I know some breeders that have bought a FB boer ..where the breeder was suppose to send the registration papers to the buyer later...but in fact...lied and never had any in the first place and never receives the registration for that goat ....So...the only alternative is ... to breed that unregistered Doe.. to a registered FB or Purebred buck... to make the kids registered with the ABGA.... this will start their offspring at 50%... even though....the Dam is in fact... FB ...it isn't fair and that Doe will never be registered but.... the offspring will start out at 50% and work up from there....but will never be FB status....



> Does between 50 percent up to 93.6 percent are ELIGIBLE for a percentage registration
> but that wouldnt make sense if her parents arent registered that would mean we cant register her IF you cant register a goat because neither parent is registered, but what im wondering is how did this ABGA happen if there were no registered goats before it happend? sure you have two purebred goats that produced more offspring but how do you introduce new lines into the ABGA?


 It makes perfect sense... the buck has to be registered FB or Purebred ( It is him that has to be registered not the Doe)
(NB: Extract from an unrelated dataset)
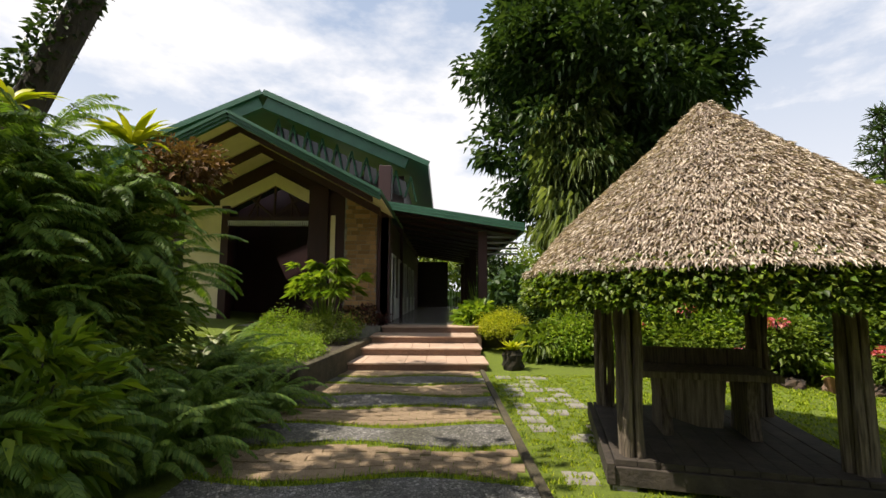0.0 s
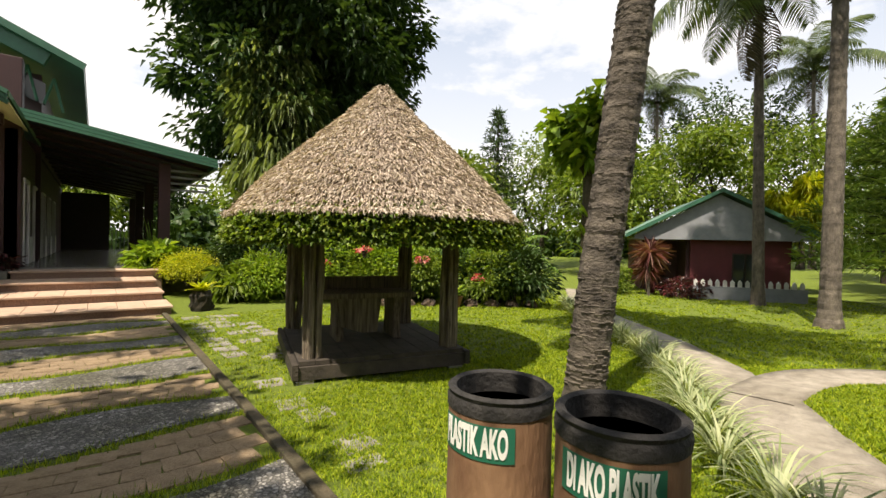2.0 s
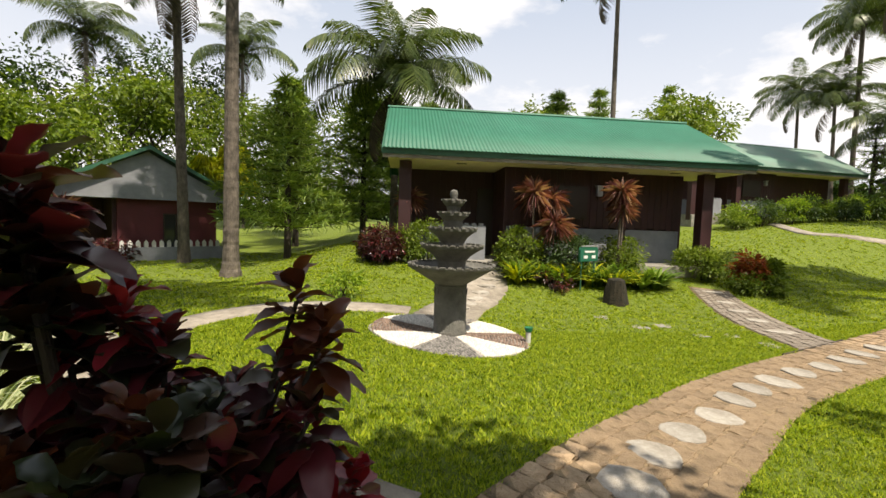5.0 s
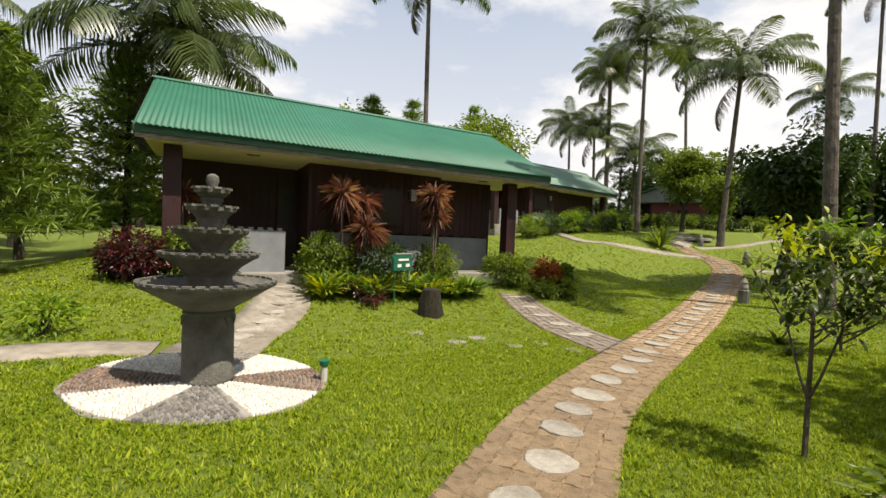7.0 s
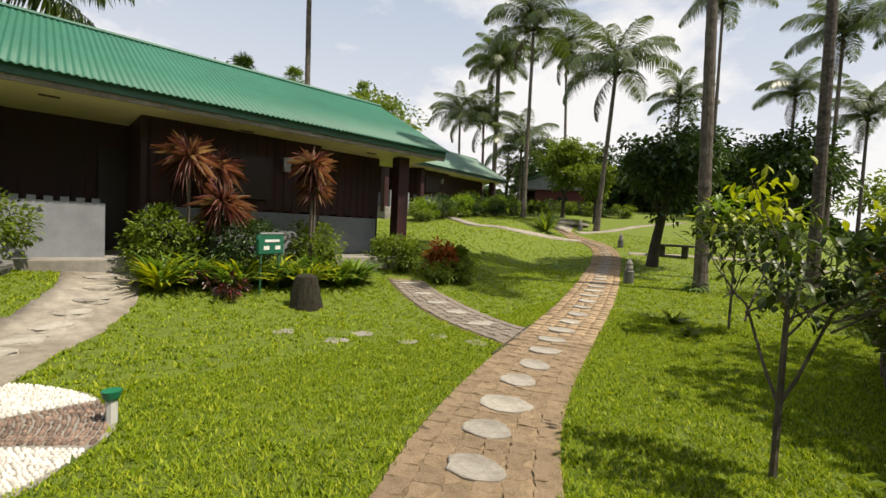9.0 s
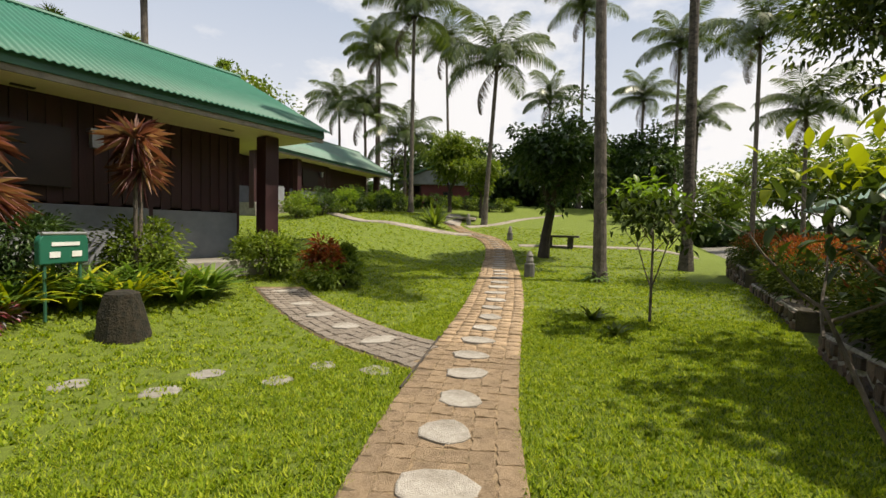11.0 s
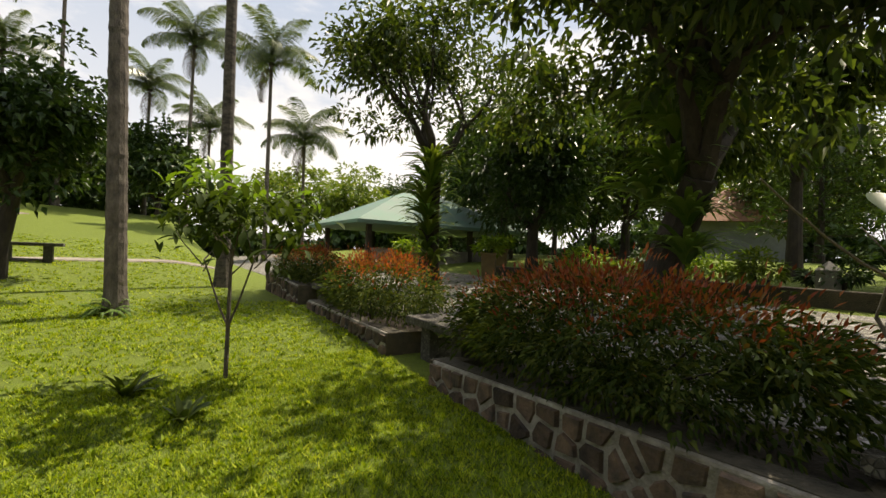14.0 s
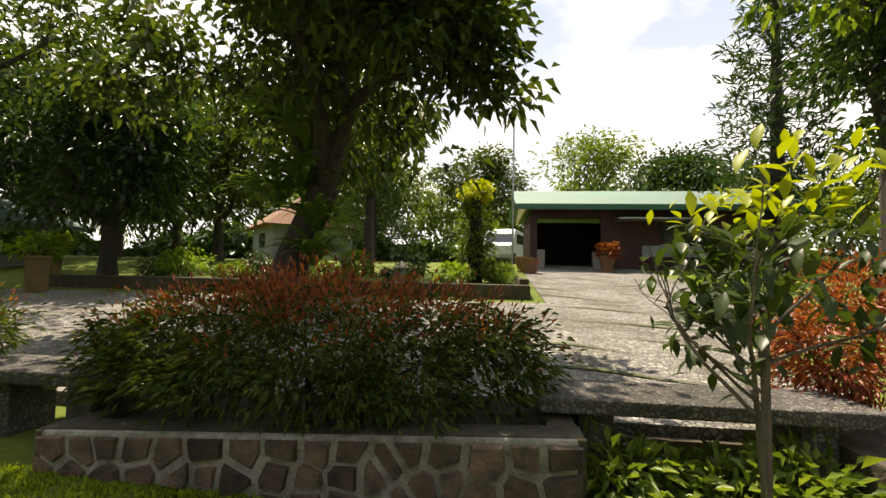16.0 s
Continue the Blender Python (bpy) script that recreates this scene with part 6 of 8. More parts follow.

The one side...which is the Doe...won't have any linage no....it will say what breed she is....but from there on out...the lineage...pedigree will start showing.... That is why they are not Fullbloods ...with the FB 's it will let you know all the bloodlines.... I think it is neat that they allow the percentages....because some breeders that are wronged... at least have some way... to get some sort of registration through the offspring and are able to achieve Purebred Status ...plus...are able to show the offspring.....



> Now the doe we have we know nothing of her parents and are planning on getting a genetics testing on as well as her son because he looks more boer than the father does. Its all very confusing would you all consider me put this on hold until i get the testing done ? LOL! cuz im thinking i should XD


 Without paperwork from a FB or Purebred registered ABGA Sire....... you cannot get any registration on this Doe... Testing wouldn't be beneficial in this case....

If you are trying to figure out what genetics she has...so ABGA will put together registration for her...that .. will not work.......


----------



## HybridMustang (Jul 29, 2011)

We actually found the guy who owned the mother and bred her mother with a buck he said the buck was almost pureblood however he didnt know if the mom was pure nubian he said that one was standing next ot us was the mom and then he said that the mom was dead O-o so he was drunk and we arent sure to believe him so we gave up and decided we will register the babies we get from her instead because we bred her with koda and koda is already registered we just have to get him registered in our name and we are good to go  i finally understand what yall mean now if the mom is not full blood but the dad is the kid can be registered as a percentage or if the mom is full and the dad is full then the kid can be registered as a full but if neither parent is registered you cant do squat but get a full buck and breed them so nooowwww i get it i think lol thats just what i though after reading what Toth boer said over and over and over lol. so thanks Toth and to everyone else who replied. ^_^


----------



## toth boer goats (Jul 20, 2008)

HeHe...your welcome....glad to of help.... :thumb: :greengrin: :hi5: :laugh:


----------